EzPresto Key Features
- Data Source Connectivity
- EzPresto includes connectors for
several data sources, including:
- HPE Ezmeral Data Fabric
- HDFS
- Data Lakes
- Hive Metastore (including managed HMS services such as AWS Glue)
- Object Stores
- Relational Databases
- NoSQL Databases
- Streaming data platforms
- Data warehouses
- Built-In Data Catalog
- The built-in data catalog provides dynamic registration of new data sources. Data administrators can add new data sources as they become available without restarting any services. When a data administrator adds a new data source, the data catalog automatically refreshes so users, such as data analysts, can browse the new datasets and perform upstream activities, such as reporting and dashboarding.
- Role-Based Access Controls
- Role-based access controls isolate queries such that members (non-admin users) can only view, access, and cancel their own queries. Admin users have full access to all queries. For example, if a member runs a query that takes too long to complete or uses too many resources, any admin in HPE Ezmeral Unified Analytics Software can stop the query.
- Optimized Federated Queries
- Access data across disparate data sources in a single, optimized query. Query
optimizations for accelerated performance include:
- Predicate pushdown - EzPresto pushes filters in the WHERE clause down to the data source for processing to reduce the number of rows returned.
- Projection pushdown - EzPresto pushes projects (scanning of selected columns) down to the data source for processing to reduce the amount of data returned.
- Dynamic filtering - EzPresto evaluates predicates on the right side of a join and pushes them to the left side of the join to reduce the number of rows scanned from the left table.
- Cost-based optimization - EzPresto uses table statistics to calculate the cost (resource usage) of various query plans and chooses the optimal plan (plan that uses the least resources) to run the query.
- Distributed Caching
- EzPresto accelerates federated queries
through distributed caching of commonly used datasets.

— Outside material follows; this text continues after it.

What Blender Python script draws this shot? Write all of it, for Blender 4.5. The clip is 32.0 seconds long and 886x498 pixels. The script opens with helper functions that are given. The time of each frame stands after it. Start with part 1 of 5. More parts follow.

EzPresto currently supports explicit
caching where you manually modify tables and select the data that you want
cached for fast query access. You can use explicitly cached data for data modeling.
EzPresto stores cached data in a data
fabric volume. The cache expires based on the set TTL (time-to-live). See Connecting Data Sources and Caching Data.
- Explicit Caching
- You manually modify tables and select the data in the tables that you want stored in the cache for fast query access. You can use explicitly cached data for data modeling. You can set a TTL (time to live) for the cache.
- Self-Service Data Access
- End-users can browse data sets they have access to and select the relevant data for their queries and analytical applications and workloads.
- Run-Anywhere Architecture
- EzPresto has a run-anywhere architecture; you can run EzPresto on-premises, on edge, in the cloud, or hybrid environments.
EzPresto Architecture
- Presto
- EzPresto uses a modified version of Presto as the query engine. Most of the modifications are in the query planning and optimizer areas, as well as support for different data sources, such as Teradata and Snowflake, and in-process caching based on Apache Geode, tuned for OLTP and OLAP access. The cache provides a tuple store with specialized columnar formats.
- WebService
- Provides the API.
- Web UI
- Provides the ability to access EzPresto in applications.
- Client Connections
- Provides the ability to connect to BI tools and external data sources via the JDBC client.
- KeyCloak
- KeyCloak provides the authentication mechanism and different authentication options, such as LDAP and JWT.